News: Soldiers build relationships by hard work and fun
Story by Sgt. Angela Parady
ROGACICE, Kosovo - His brown eyes dance with mischief as he kicks the ball in the air. His face lights up as only a child’s does when the spotlight is on. The game is simple but fun enough to make friends and conquer language barriers.
Soldiers from the Liaison Monitoring Team, 1st Battalion, 118th Infantry Division are building bonds with communities in Kosovo by playing soccer with local residents.
Sgt. Wesley H. Hooks is one of the LMT’s deployed with the 118th currently working as part of Multinational Battle Group-East. He is responsible for knowing the concerns and issues in his designated towns.
“Each team has their own section, and we go out and we talk to the key leaders in those sectors,” said Hooks. “We talk to the locals, we engage in conversations with them to build rapport and trust.”
Hooks, a native of Lake View, S.C., said that the LMT’s cannot do their job without having a solid foundation.
“If people trust us, then they will open up more, and tell us what is going on, which helps us help them,” he said. “This is our job. If they don’t trust us, if they don’t like us, then they will block us out completely, and no progress will be made, which has happened before.”
Spc. Khamsing S. Vang, an LMT from York, S.C., looks around at the players in the Rogacica Stadium. He said that they played a neighboring town a few weeks ago, and the soldiers wanted to give that opportunity to everyone.
“We wanted to let them know that we aren’t here just to work and be serious all the time, we want to have fun,”said Vang. “We didn’t want it to seem like we were playing favorites so we opened it up to everyone. These guys set it up, scheduled it, so here we are.”
While the adults swapped in and out during the game as needed, high fives and laughter echoed throughout the indoor field. A crowd of 15-20 local neighborhood children of all ages gathered to watch.
Some played outside showing each other tricks, while inside they cheered and yelled their support. One of the boys kicks a soccer ball to the sky, catches it between his shoulder blades, balances it then tosses it back up. Vang sat today’s game out, saying he wanted to learn from the kids.
“The key to building those bonds, is really, the kids,” he said. “They are smart, but hurt easily. I mean with the adults, if you tell them you will be out next week and something happens and you can’t get out there, they understand, but if you tell the kids you will be there and you can’t make it, and they will be upset.”
Vang said that working with the kids teaches patience, they wait to see how you react to things, and they are the first ones to recognize the true intent. Children just know more, he said. It is not enough to talk to the adults, you have to gain the trust of the children. Adults don’t always admit when they need something, but children don’t have that same level of pride.
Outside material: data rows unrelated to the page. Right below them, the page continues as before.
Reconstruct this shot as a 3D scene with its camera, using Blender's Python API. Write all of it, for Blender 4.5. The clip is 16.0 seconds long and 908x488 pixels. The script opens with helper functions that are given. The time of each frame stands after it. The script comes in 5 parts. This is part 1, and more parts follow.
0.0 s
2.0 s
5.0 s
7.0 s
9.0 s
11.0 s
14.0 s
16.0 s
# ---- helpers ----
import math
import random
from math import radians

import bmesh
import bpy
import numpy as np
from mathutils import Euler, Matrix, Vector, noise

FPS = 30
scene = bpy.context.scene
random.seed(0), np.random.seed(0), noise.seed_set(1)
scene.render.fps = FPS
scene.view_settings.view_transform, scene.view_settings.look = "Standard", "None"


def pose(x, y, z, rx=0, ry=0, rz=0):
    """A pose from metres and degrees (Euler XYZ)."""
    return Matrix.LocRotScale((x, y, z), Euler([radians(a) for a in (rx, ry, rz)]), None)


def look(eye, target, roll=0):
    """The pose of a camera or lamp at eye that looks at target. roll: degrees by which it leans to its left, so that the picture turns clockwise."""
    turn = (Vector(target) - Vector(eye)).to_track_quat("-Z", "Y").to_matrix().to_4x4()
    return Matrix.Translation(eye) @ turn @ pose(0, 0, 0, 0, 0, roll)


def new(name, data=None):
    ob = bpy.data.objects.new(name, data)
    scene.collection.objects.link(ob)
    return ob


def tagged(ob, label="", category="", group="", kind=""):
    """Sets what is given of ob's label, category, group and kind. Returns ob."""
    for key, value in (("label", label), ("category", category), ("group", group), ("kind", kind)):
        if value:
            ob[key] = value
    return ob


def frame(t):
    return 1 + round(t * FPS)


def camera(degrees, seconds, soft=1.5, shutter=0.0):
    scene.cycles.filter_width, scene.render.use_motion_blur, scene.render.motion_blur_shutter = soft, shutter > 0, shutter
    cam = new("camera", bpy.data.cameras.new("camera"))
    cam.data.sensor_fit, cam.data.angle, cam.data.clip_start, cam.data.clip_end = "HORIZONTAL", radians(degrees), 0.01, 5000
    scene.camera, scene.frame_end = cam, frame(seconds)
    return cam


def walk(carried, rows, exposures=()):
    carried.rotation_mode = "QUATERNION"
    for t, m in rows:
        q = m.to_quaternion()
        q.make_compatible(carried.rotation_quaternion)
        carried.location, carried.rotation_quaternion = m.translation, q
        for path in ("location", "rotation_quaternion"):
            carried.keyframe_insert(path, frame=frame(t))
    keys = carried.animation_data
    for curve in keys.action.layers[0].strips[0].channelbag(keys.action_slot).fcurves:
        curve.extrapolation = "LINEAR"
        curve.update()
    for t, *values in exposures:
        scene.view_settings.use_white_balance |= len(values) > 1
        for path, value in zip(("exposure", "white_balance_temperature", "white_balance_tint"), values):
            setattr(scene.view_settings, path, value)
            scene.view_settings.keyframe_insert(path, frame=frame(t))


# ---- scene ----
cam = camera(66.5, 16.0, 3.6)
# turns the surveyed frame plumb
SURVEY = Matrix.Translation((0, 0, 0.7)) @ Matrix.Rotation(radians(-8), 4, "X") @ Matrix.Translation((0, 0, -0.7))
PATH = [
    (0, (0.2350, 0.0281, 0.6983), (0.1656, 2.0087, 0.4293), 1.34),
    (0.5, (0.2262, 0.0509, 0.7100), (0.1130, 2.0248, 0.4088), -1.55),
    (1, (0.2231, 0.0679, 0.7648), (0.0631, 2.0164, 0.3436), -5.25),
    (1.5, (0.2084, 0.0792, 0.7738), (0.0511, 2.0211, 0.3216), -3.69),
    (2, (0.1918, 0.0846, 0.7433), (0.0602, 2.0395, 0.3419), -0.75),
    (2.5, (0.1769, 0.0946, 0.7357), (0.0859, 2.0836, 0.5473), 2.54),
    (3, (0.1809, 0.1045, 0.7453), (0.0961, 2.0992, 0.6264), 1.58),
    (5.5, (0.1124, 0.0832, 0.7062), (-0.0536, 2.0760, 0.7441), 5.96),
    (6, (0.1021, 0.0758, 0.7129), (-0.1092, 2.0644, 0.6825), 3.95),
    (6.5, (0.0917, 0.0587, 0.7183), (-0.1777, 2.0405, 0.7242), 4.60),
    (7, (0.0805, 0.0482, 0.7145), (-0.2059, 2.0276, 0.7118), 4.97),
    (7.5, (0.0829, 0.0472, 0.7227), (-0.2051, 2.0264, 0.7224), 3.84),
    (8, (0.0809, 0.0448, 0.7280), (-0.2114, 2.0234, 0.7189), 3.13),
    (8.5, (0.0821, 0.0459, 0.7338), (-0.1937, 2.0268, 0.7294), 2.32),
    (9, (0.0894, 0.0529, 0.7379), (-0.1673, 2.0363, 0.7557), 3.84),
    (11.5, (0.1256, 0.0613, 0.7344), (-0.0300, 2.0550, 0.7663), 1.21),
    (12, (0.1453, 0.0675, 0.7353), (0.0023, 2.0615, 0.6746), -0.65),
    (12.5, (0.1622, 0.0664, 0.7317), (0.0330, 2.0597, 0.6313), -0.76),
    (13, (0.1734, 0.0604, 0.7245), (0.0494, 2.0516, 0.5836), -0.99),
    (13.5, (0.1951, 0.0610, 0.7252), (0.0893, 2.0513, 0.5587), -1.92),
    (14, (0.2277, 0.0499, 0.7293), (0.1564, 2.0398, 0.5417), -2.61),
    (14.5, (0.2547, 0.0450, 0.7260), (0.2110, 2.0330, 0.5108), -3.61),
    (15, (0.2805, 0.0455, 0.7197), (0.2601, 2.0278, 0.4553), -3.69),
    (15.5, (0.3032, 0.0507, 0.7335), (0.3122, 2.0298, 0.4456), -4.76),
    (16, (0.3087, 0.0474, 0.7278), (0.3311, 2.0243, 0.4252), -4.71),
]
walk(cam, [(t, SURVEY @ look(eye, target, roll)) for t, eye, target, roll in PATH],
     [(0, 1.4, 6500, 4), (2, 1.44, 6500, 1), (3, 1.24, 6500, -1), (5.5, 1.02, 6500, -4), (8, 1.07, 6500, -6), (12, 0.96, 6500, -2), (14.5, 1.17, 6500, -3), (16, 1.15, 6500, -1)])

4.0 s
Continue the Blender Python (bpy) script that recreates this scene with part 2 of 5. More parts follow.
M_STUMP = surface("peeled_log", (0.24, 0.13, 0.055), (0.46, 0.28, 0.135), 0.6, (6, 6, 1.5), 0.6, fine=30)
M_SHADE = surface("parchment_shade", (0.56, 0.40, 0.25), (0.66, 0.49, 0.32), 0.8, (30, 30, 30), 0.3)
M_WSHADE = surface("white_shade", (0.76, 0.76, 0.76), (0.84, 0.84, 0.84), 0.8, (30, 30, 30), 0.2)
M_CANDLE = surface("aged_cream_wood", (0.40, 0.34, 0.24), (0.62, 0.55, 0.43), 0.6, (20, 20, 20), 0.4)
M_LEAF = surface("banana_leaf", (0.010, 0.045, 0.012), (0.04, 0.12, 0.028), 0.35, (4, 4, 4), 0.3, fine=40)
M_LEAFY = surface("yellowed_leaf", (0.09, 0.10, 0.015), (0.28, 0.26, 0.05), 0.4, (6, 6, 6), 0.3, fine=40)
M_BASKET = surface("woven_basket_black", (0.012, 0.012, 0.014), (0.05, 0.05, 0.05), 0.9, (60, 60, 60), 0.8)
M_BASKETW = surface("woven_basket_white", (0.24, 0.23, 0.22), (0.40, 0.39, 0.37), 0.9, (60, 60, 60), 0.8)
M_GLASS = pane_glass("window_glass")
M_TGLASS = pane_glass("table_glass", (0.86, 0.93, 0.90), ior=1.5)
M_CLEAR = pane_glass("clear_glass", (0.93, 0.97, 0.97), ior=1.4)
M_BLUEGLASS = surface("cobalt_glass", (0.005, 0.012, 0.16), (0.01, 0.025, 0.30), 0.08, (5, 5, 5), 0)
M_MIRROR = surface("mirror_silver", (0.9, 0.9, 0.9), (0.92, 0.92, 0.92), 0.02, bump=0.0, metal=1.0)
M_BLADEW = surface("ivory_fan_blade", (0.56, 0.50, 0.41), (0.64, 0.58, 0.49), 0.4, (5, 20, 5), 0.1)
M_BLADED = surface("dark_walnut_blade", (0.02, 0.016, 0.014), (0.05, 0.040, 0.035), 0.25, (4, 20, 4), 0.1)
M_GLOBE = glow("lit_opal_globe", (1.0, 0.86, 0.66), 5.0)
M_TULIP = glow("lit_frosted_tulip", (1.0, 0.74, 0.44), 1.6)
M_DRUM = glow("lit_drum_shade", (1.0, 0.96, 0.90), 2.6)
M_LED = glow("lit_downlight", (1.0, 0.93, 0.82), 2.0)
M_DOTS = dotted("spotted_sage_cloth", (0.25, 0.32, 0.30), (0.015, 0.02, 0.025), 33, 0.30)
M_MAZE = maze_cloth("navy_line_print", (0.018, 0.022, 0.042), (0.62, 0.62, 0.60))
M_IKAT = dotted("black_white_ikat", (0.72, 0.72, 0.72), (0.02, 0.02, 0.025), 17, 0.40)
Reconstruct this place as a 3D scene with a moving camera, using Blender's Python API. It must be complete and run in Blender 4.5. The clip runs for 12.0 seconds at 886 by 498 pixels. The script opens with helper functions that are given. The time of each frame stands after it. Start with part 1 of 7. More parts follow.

“They wait for you to show them that you really want to help them, be a voice for them,” he said. “Everyone here is really nice. So just show the people respect, show the kids respect.”
The boy’s ball trick requires coordination, just like the LMTs need the same skills for effective communication.
Once the teams are able to gather information from their conversations, they go back to their leadership and discuss what they have learned. The people in charge can determine if further information is needed or if the next step is to contact the Kosovo Force Commander or other institutions to correct the issue, said Vang.
Hooks, who deployed to Iraq in 2009 as an LMT, said he was surprised by the environment here.
“In certain places, the economy, the people it is all really well-rounded,” he said. “I have been to a few of the towns, and I have been most impressed by the quality of education. The towns where we have been able to visit the schools, the teachers there, with what they have for supplies, they are doing great things. For what they have, they do an outstanding job.”
Hooks looked around at the kids watching the game, laughing and playing with the soldiers nearby.
In soccer, a player cannot pass the ball off without communicating with his teammate. A failed attempt means an opportunity for the other team to move into a scoring position. In Kosovo, the LMTs need to have those communication channels so progress is not disrupted. Being able to have fun and build those bonds help both sides talk more effectively and prevent that potential communication breakdown.
“We want to be able to leave here and know that we made some sort of a difference, that we made things better,” said Hooks. “We are spending nearly a year here, and we want it to be worth something.”